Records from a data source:
·····
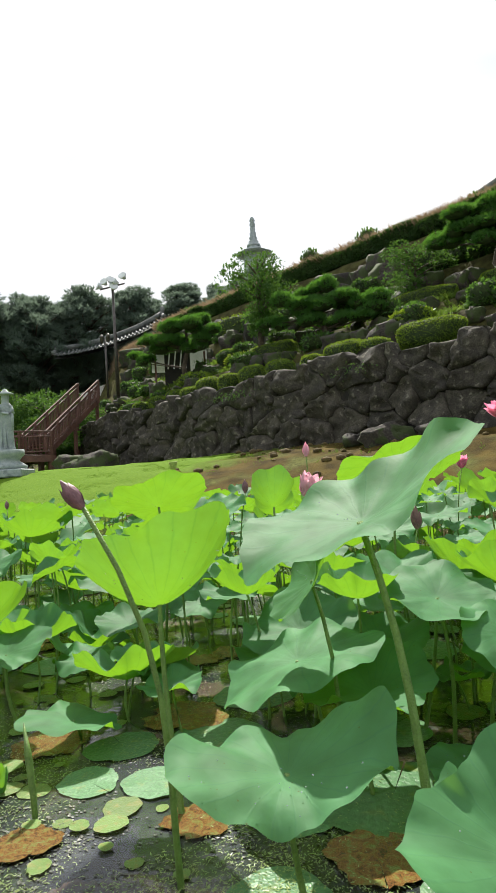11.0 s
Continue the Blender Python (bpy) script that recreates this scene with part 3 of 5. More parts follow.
# ---- lotus ----
def blade_bm(R, cup, fold, fold_az, ripple, seed, rings=11, segs=84, tear=0.0, lift=0.0, lift_az=0.0, long=0.0, long_az=0.0):
    """The blade of a lotus leaf about its stalk, with a UV map centred there. cup lifts the rim, fold creases it like a book."""
    rnd = random.Random(seed)
    bm = bmesh.new()
    uv = bm.loops.layers.uv.new("UVMap")
    ph = [rnd.random() * 6.28 for _ in range(5)]
    ca, sa = math.cos(radians(fold_az)), math.sin(radians(fold_az))

    def place(k, a):
        rim = 1 + 0.05 * math.sin(3 * a + ph[0]) + 0.035 * math.sin(7 * a + ph[1]) + 0.012 * math.sin(19 * a + ph[4]) + long * math.cos(2 * (a - radians(long_az)))
        if tear:
            rim *= 1 - tear * max(0.0, math.cos(3 * a + ph[3])) ** 6
        r = k * R * rim
        x, y = r * math.cos(a), r * math.sin(a)
        q = k * k
        z = R * (cup * q - 0.06 * (1 - k) ** 2)
        u = (-sa * x + ca * y) / R
        z += R * fold * abs(u) ** 1.25
        z += R * ripple * k ** 3 * (math.sin(4 * a + ph[2]) + 0.6 * math.sin(7 * a + ph[3]) + 0.25 * math.sin(13 * a + ph[1]))
        z += R * 0.055 * k ** 6 * (math.sin(5 * a + ph[4]) + 0.7 * math.sin(9 * a + ph[0]))
        z += R * 0.05 * k * noise.fractal(Vector((x / R * 1.6, y / R * 1.6, seed * 1.37)), 0.8, 2.0, 3)
        z += R * 0.003 * k * math.cos(21 * a)
        z += R * lift * q * max(0.0, math.cos(a - radians(lift_az))) ** 2
        squeeze = 1 / math.sqrt(1 + (0.8 * fold) ** 2) if fold else 1.0
        v = u * R
        x, y = x - (-sa) * v * (1 - squeeze), y - ca * v * (1 - squeeze)
        k2 = 1 - 0.18 * abs(cup) * q
        return x * k2, y * k2, z

    mid = bm.verts.new((0, 0, -0.06 * R))
    grid = []
    for i in range(1, rings + 1):
        k = (i / rings) ** 0.85
        grid.append([bm.verts.new(place(k, 2 * math.pi * j / segs)) for j in range(segs)])
    for j in range(segs):
        bm.faces.new((mid, grid[0][j], grid[0][(j + 1) % segs]))
        for a, c in zip(grid, grid[1:]):
            bm.faces.new((a[j], c[j], c[(j + 1) % segs], a[(j + 1) % segs]))
    at = {mid: (0.5, 0.5)}
    for i, ring in enumerate(grid):
        for j, v in enumerate(ring):
            k, a = ((i + 1) / rings) ** 0.85 * 0.5, 2 * math.pi * j / segs
            at[v] = (0.5 + k * math.cos(a), 0.5 + k * math.sin(a))
    for f in bm.faces:
        for lp in f.loops:
            lp[uv].uv = at[lp.vert]
    return bm


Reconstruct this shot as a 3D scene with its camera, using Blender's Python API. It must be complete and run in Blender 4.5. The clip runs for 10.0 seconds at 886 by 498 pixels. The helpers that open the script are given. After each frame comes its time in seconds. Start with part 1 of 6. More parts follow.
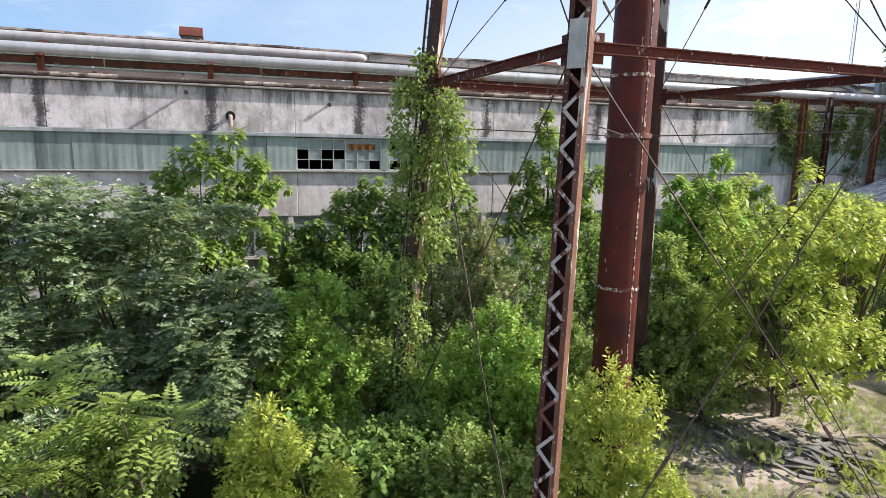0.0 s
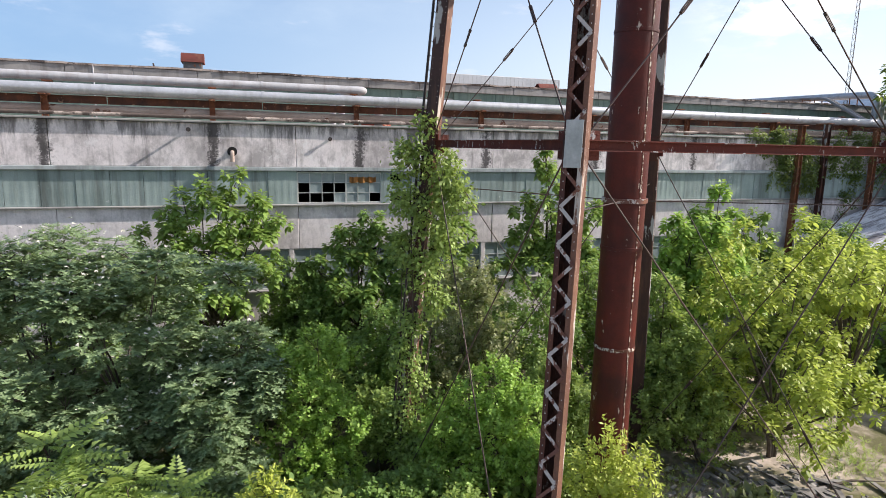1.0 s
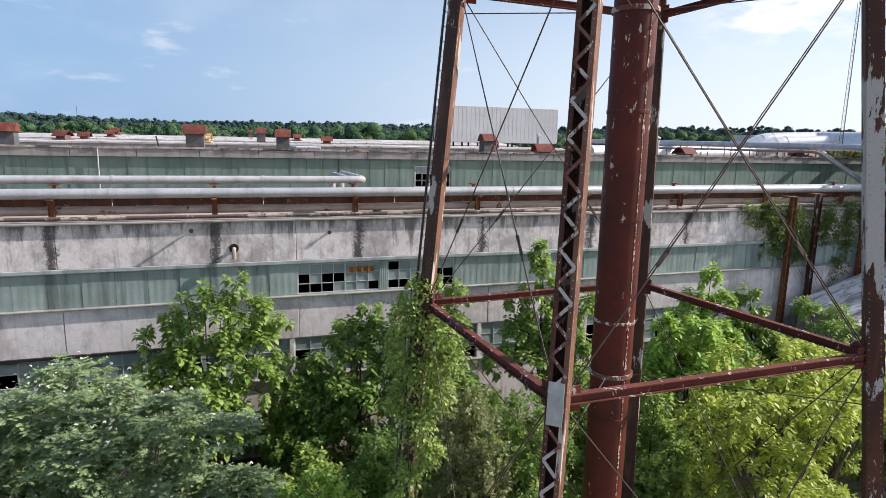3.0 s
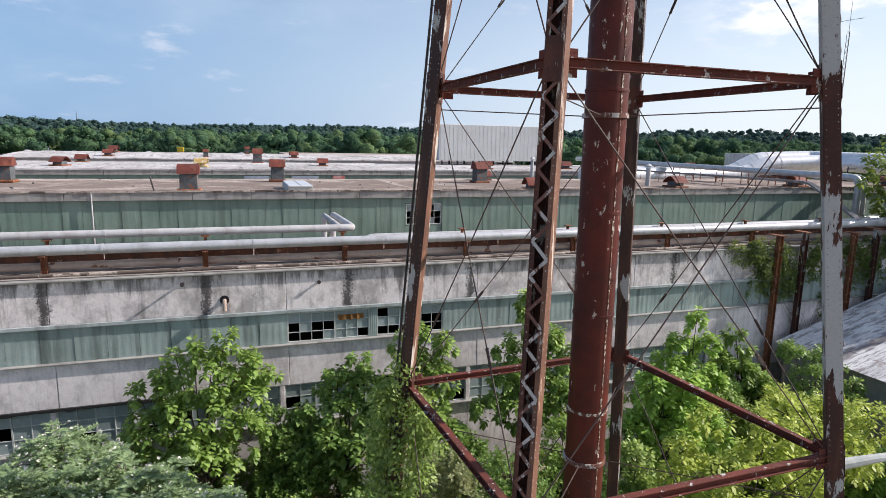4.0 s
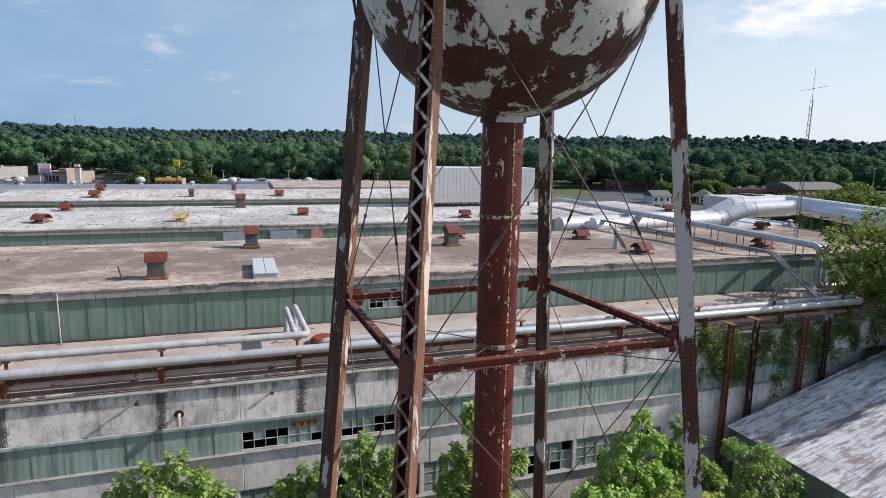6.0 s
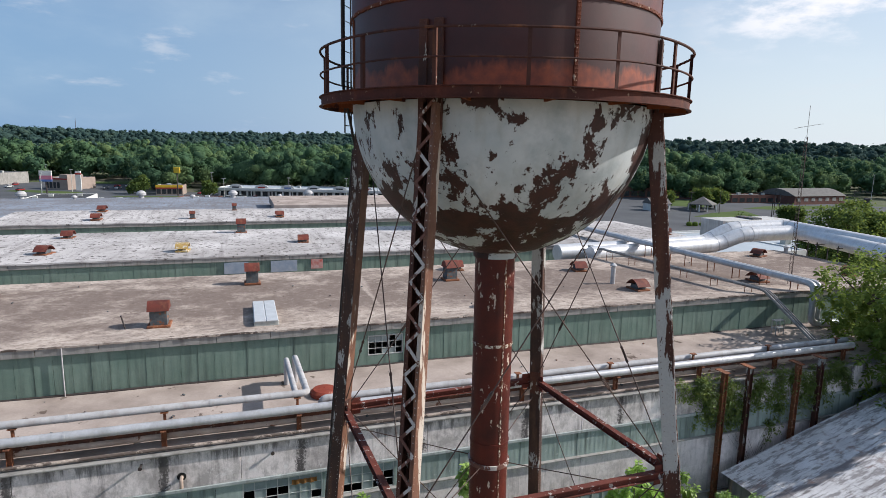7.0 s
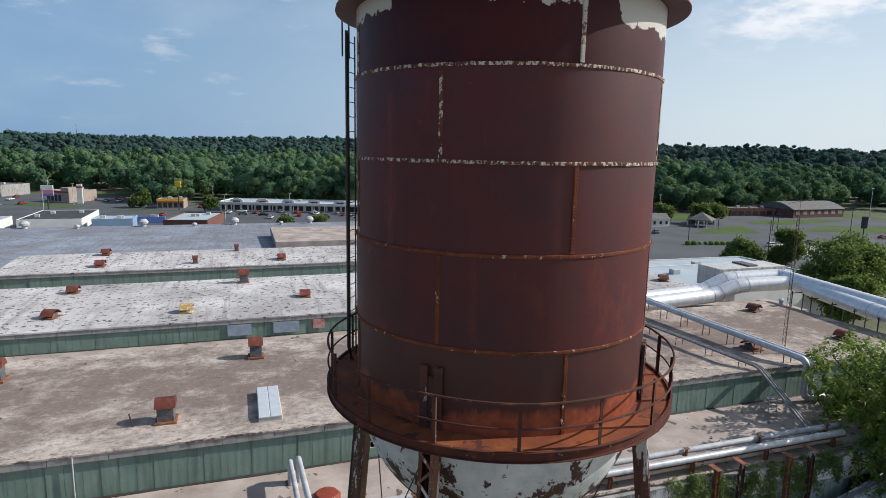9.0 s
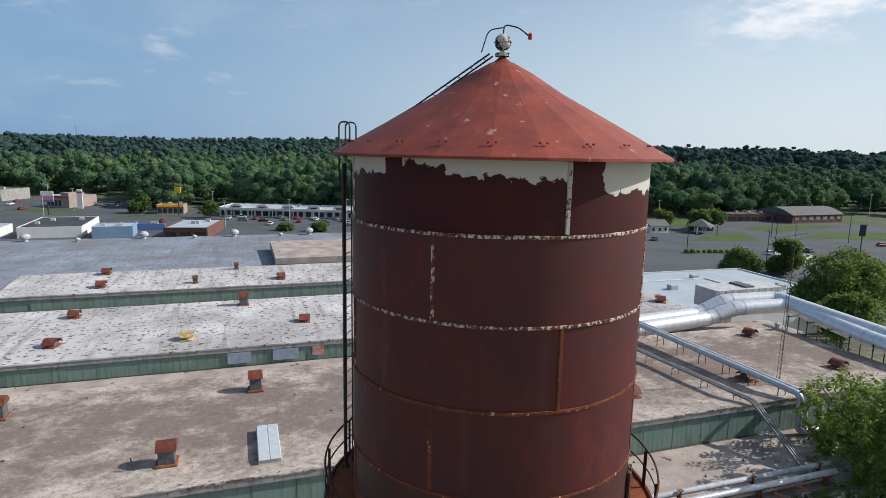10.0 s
·····
(Given task): The lines to copy run from the line containing "Reconstruct this shot" through the end of the data above; copy exactly those, minus the pictures.

(Finished task):
Reconstruct this shot as a 3D scene with its camera, using Blender's Python API. It must be complete and run in Blender 4.5. The clip runs for 10.0 seconds at 886 by 498 pixels. The helpers that open the script are given. After each frame comes its time in seconds. Start with part 1 of 6. More parts follow.
0.0 s
1.0 s
3.0 s
4.0 s
6.0 s
7.0 s
9.0 s
10.0 s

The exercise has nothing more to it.